begin RAW DATA

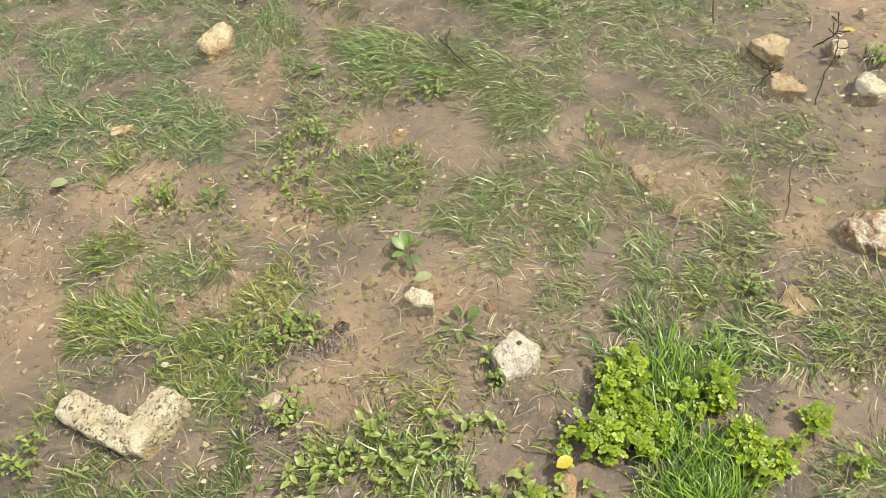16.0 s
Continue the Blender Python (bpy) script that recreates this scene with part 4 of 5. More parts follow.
patch(-0.42, 0.91, 0.05, 0.04, 24, 119, "D", 94, alone=True, comb=0.5)
patch(-0.20, 0.94, 0.07, 0.04, 24, 114, "D", 126, alone=True, comb=0.5)
patch(-0.12, 1.25, 0.08, 0.06, 23, 110, "S", 112, comb=0.5)
patch(-0.03, 1.18, 0.08, 0.05, 23, 125, "S", 115, comb=0.5)
patch(0.14, 1.22, 0.06, 0.05, 24, 130, "S", 79, comb=0.5)
patch(-0.49, 1.45, 0.06, 0.05, 23, -129, "E", 82, alone=True, comb=0.5)
patch(-0.42, 1.54, 0.05, 0.05, 23, -129, "E", 75, alone=True, comb=0.5)
patch(-0.56, 1.38, 0.06, 0.04, 23, -129, "Y", 52, alone=True, comb=0.5)
patch(-0.05, 1.65, 0.06, 0.07, 23, 165, "E", 165, alone=True, comb=0.5)
patch(-0.02, 1.82, 0.06, 0.04, 22, -131, "E", 79, alone=True, comb=0.5)
patch(-0.04, 2.15, 0.05, 0.05, 22, 110, "E", 78, alone=True, comb=0.5)
patch(0.12, 1.77, 0.04, 0.05, 23, 165, "L", 50, alone=True, comb=0.5)
patch(0.20, 1.54, 0.08, 0.06, 23, 126, "E", 188, alone=True, comb=0.5)
patch(0.23, 1.46, 0.08, 0.05, 23, 109, "E", 162, alone=True, comb=0.5)
patch(0.31, 1.70, 0.04, 0.09, 23, 131, "Y", 130, alone=True, comb=0.5)
patch(0.49, 1.93, 0.06, 0.08, 22, 159, "E", 128, alone=True, comb=0.5)
patch(0.59, 1.95, 0.07, 0.07, 23, 159, "L", 137, alone=True, comb=0.5)
patch(0.80, 1.81, 0.09, 0.05, 23, -157, "L", 166, alone=True, comb=0.5)
patch(0.84, 1.73, 0.06, 0.09, 23, 159, "L", 215, alone=True, comb=0.5)
patch(0.64, 2.46, 0.11, 0.09, 22, -142, "L", 364, alone=True, comb=0.5)
patch(0.13, 2.25, 0.10, 0.13, 22, 157, "S", 364, comb=0.5)
patch(0.32, 2.58, 0.10, 0.13, 21, -143, "S", 397, comb=0.5)
patch(0.58, 2.78, 0.10, 0.12, 22, -142, "T", 388, alone=True, comb=0.5)
patch(0.63, 3.04, 0.16, 0.10, 21, 81, "T", 931, alone=True, comb=0.5)
patch(-0.63, 1.86, 0.08, 0.10, 22, 166, "Y", 164, alone=True, comb=0.5)
patch(-0.99, 2.10, 0.20, 0.22, 22, 154, "Q", 1918, comb=0.5)
patch(-0.65, 2.17, 0.09, 0.18, 22, 162, "Y", 313, alone=True, comb=0.5)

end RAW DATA

SHORT TASK
Reproduce the whole listing exactly, but not the images in it.

TASK RESULT
16.0 s
Continue the Blender Python (bpy) script that recreates this scene with part 4 of 5. More parts follow.
patch(-0.42, 0.91, 0.05, 0.04, 24, 119, "D", 94, alone=True, comb=0.5)
patch(-0.20, 0.94, 0.07, 0.04, 24, 114, "D", 126, alone=True, comb=0.5)
patch(-0.12, 1.25, 0.08, 0.06, 23, 110, "S", 112, comb=0.5)
patch(-0.03, 1.18, 0.08, 0.05, 23, 125, "S", 115, comb=0.5)
patch(0.14, 1.22, 0.06, 0.05, 24, 130, "S", 79, comb=0.5)
patch(-0.49, 1.45, 0.06, 0.05, 23, -129, "E", 82, alone=True, comb=0.5)
patch(-0.42, 1.54, 0.05, 0.05, 23, -129, "E", 75, alone=True, comb=0.5)
patch(-0.56, 1.38, 0.06, 0.04, 23, -129, "Y", 52, alone=True, comb=0.5)
patch(-0.05, 1.65, 0.06, 0.07, 23, 165, "E", 165, alone=True, comb=0.5)
patch(-0.02, 1.82, 0.06, 0.04, 22, -131, "E", 79, alone=True, comb=0.5)
patch(-0.04, 2.15, 0.05, 0.05, 22, 110, "E", 78, alone=True, comb=0.5)
patch(0.12, 1.77, 0.04, 0.05, 23, 165, "L", 50, alone=True, comb=0.5)
patch(0.20, 1.54, 0.08, 0.06, 23, 126, "E", 188, alone=True, comb=0.5)
patch(0.23, 1.46, 0.08, 0.05, 23, 109, "E", 162, alone=True, comb=0.5)
patch(0.31, 1.70, 0.04, 0.09, 23, 131, "Y", 130, alone=True, comb=0.5)
patch(0.49, 1.93, 0.06, 0.08, 22, 159, "E", 128, alone=True, comb=0.5)
patch(0.59, 1.95, 0.07, 0.07, 23, 159, "L", 137, alone=True, comb=0.5)
patch(0.80, 1.81, 0.09, 0.05, 23, -157, "L", 166, alone=True, comb=0.5)
patch(0.84, 1.73, 0.06, 0.09, 23, 159, "L", 215, alone=True, comb=0.5)
patch(0.64, 2.46, 0.11, 0.09, 22, -142, "L", 364, alone=True, comb=0.5)
patch(0.13, 2.25, 0.10, 0.13, 22, 157, "S", 364, comb=0.5)
patch(0.32, 2.58, 0.10, 0.13, 21, -143, "S", 397, comb=0.5)
patch(0.58, 2.78, 0.10, 0.12, 22, -142, "T", 388, alone=True, comb=0.5)
patch(0.63, 3.04, 0.16, 0.10, 21, 81, "T", 931, alone=True, comb=0.5)
patch(-0.63, 1.86, 0.08, 0.10, 22, 166, "Y", 164, alone=True, comb=0.5)
patch(-0.99, 2.10, 0.20, 0.22, 22, 154, "Q", 1918, comb=0.5)
patch(-0.65, 2.17, 0.09, 0.18, 22, 162, "Y", 313, alone=True, comb=0.5)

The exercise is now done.